→ **Your task**
Pull out of the data below the stretch of lines bounded by the one containing "keys = carried.animation_data" and the one containing "scene.view_settings.use_white_balance |= len(values)", both bounds included, unchanged.

---------- Recorded information ----------

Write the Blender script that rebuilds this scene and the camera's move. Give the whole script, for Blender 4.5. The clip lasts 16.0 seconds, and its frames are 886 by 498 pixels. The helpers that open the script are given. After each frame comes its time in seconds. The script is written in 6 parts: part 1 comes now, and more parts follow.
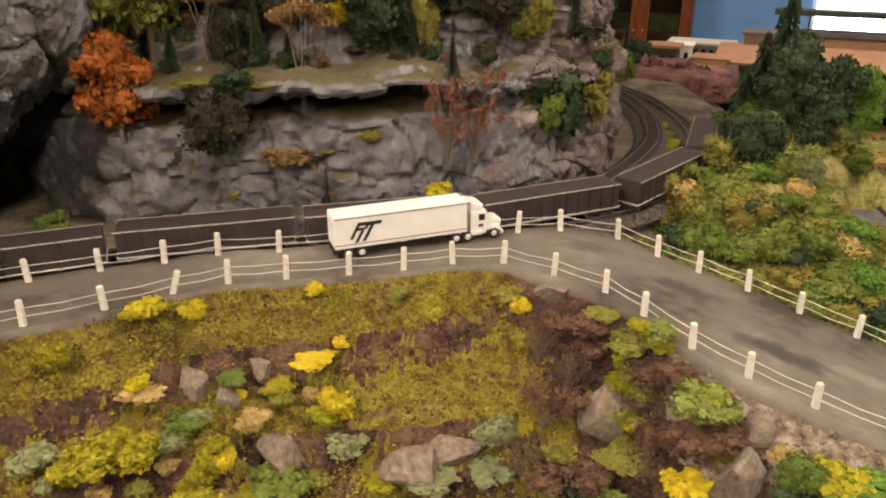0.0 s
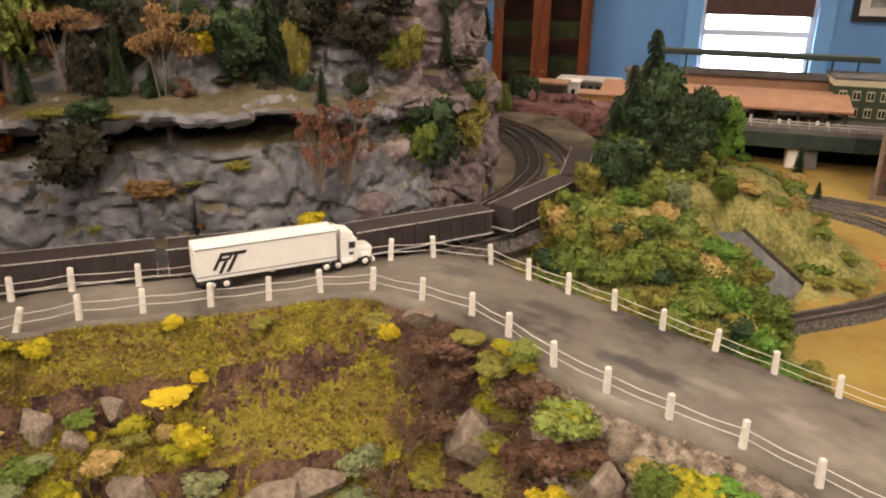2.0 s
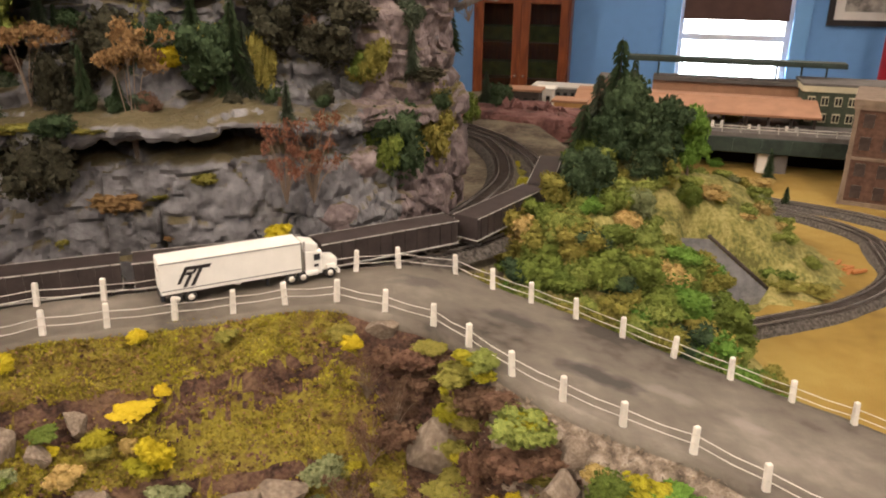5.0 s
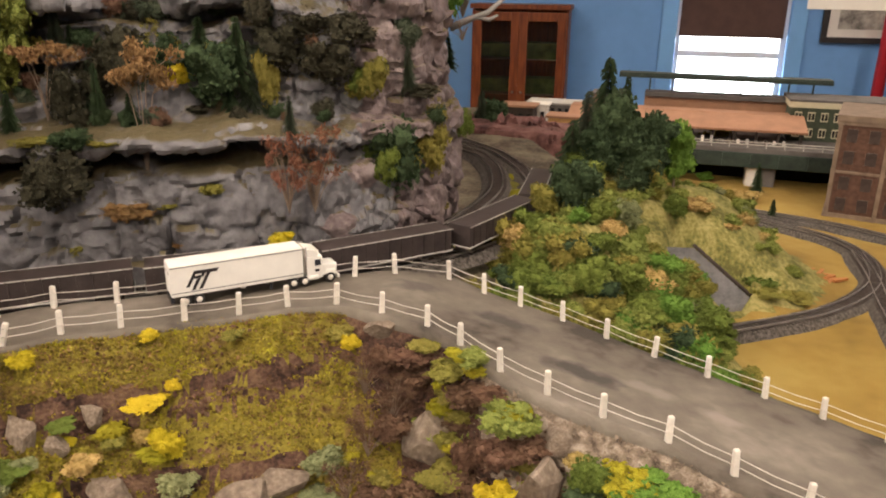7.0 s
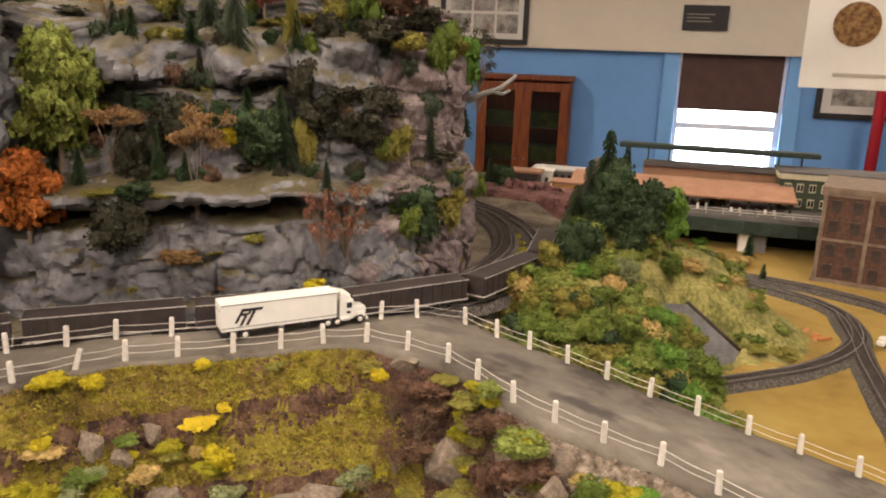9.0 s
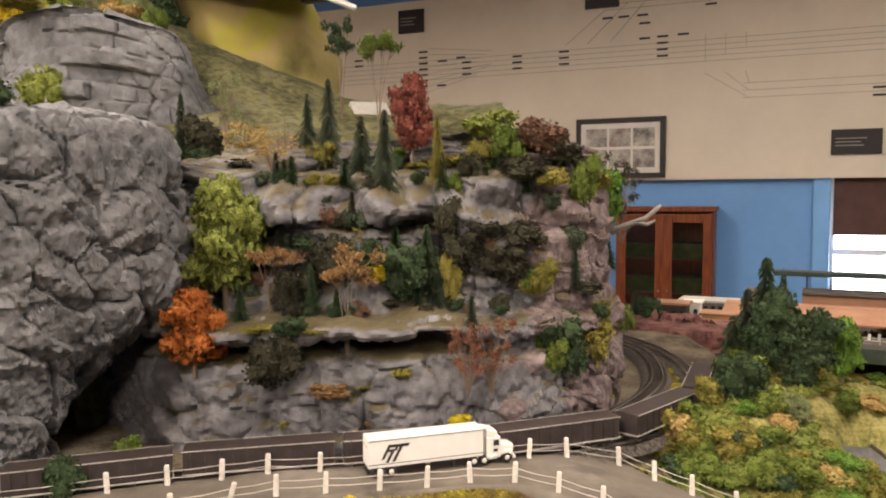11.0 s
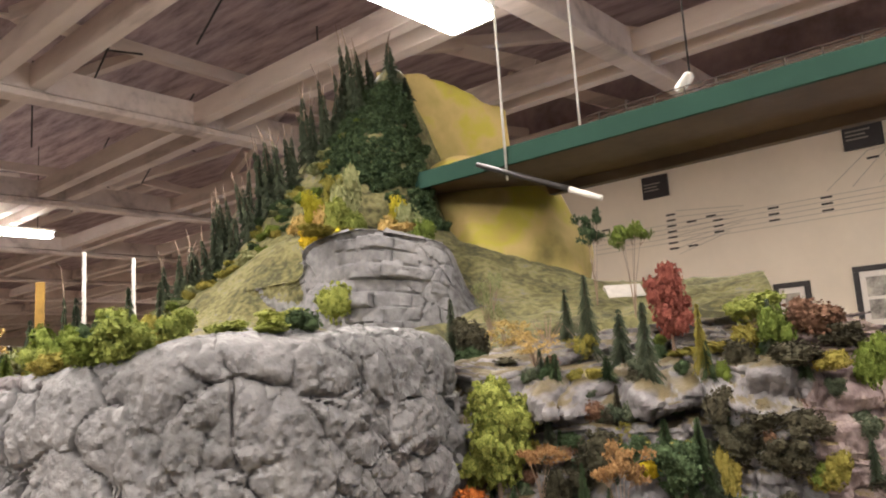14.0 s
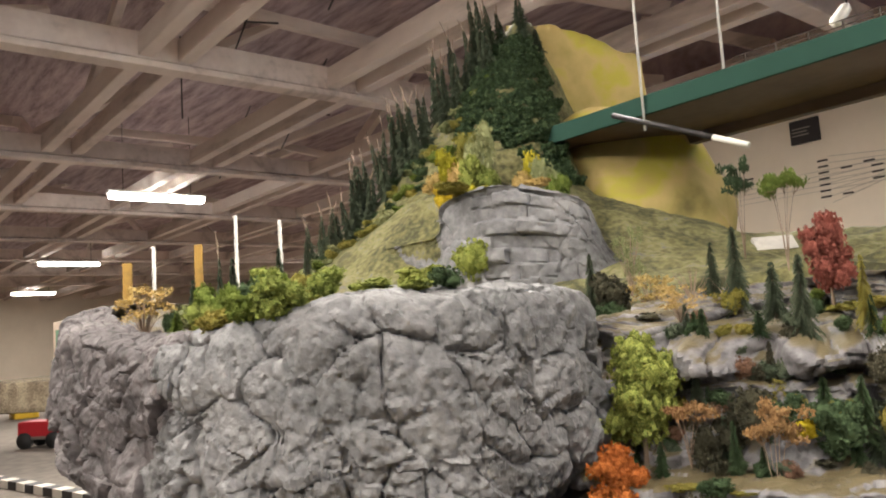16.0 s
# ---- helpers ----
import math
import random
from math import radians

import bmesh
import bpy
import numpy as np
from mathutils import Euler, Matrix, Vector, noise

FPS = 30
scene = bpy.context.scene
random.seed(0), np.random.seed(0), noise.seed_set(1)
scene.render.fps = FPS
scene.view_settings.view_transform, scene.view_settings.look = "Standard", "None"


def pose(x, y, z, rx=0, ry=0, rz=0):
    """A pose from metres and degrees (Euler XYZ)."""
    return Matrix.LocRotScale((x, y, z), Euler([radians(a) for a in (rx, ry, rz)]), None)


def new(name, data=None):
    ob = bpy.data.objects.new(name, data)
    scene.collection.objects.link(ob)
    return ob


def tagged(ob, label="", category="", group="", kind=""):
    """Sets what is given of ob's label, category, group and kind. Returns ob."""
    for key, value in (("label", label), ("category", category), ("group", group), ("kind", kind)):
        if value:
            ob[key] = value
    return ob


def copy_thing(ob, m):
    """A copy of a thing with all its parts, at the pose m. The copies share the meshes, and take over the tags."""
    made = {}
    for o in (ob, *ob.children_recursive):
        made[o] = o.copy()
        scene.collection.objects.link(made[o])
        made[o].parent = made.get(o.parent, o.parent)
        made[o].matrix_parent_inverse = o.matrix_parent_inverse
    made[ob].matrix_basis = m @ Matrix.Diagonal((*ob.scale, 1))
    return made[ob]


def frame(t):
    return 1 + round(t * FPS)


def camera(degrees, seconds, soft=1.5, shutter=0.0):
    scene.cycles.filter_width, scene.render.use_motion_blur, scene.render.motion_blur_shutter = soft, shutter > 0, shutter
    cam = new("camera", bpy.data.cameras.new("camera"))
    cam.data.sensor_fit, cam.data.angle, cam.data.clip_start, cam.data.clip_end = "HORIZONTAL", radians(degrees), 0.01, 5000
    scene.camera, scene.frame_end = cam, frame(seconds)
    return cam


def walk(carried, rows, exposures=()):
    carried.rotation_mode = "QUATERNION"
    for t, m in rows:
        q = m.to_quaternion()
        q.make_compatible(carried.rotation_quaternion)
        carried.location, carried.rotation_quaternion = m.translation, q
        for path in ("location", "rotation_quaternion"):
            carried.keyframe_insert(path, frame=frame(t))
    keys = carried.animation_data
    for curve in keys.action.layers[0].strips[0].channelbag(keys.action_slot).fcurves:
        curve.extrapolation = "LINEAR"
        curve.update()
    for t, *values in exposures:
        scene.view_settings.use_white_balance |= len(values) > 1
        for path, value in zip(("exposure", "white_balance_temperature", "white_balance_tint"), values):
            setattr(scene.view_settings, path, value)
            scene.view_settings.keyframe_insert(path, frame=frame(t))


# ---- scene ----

----------

→ **Result**
    keys = carried.animation_data
    for curve in keys.action.layers[0].strips[0].channelbag(keys.action_slot).fcurves:
        curve.extrapolation = "LINEAR"
        curve.update()
    for t, *values in exposures:
        scene.view_settings.use_white_balance |= len(values) > 1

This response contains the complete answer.